Saudi-based Savola’s “expansion drive” was temporarily halted after the Middle East’s largest sugar refiner announced that it would not bid for the six sugar beet processing mills being sold by the Turkish government, as previously expected. In October the firm said that, along with farmers’ union Turkey Tarim Kredi and the Nesma Holding Company, it would set up a joint venture in order to increase production at the plants from 300K to 500k tons/year, while “orient[ing] some of the output to foreign markets,” per one Savola executive. Yet there are other options [for expansion] on the table, reiterated its chief executive, Sami Baroum, including “options in Sudan and Egypt.” And according to at least one analyst at Shuaa Capital in October, “expanding outside of the Gulf Arab region is part of Savola’s stated expansion strategy in the food sector, where its sugar business is a major component alongside edible oil.”

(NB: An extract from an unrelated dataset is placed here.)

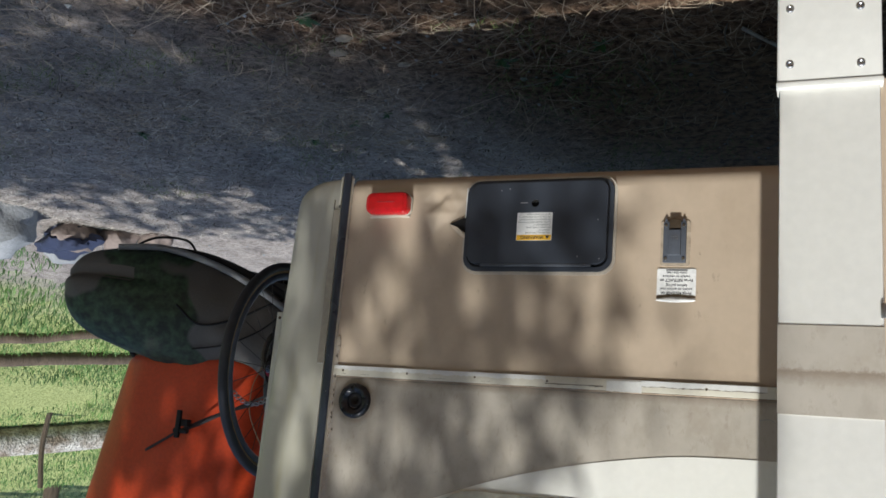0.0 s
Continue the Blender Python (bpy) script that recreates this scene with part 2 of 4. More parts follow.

The missed opportunity should be an opportune time to beginning ramping into shares of Savola for our mock frontier fund. The firm is an attractive long-term investment on multiple fronts: one, its highly diversified business operations involve the firm not only in the production of edible oil and sugar, but also in retail and real estate. Savola Foods, however, can be considered part of the bedrock of its identity: in addition to being the world’s largest manufacturer of branded cooking oil, its total sugar refining capacity of 2 million tons/year is nearly double that of its closest regional competitor, UAE-based al-Khaleej Sugar Co. That said, at the end of 2008 the company’s retail segment (highlighted by Panda, the largest retail food chain in the Middle East) was the major revenue generator, accounting for 43.8% of the total company’s revenue followed by edible oil and sugar segments with a share of 32.6% and 17.6% respectively. The company is also targeting expansion for this latter segment; per a report issued in mid-October by Global Investment House, a Kuwaiti investment firm, “expansion in the company’s retail segment is based on two types of strategies: (i) acquisition of other retail chains (e.g. Giant and Geant stores); and (ii) adding new hyper and super-Panda stores. This is expected to increase company’s overall retail stores to 110-116 in 2012, out of which 15-20 will be hypermarkets and remainder will be supermarkets.”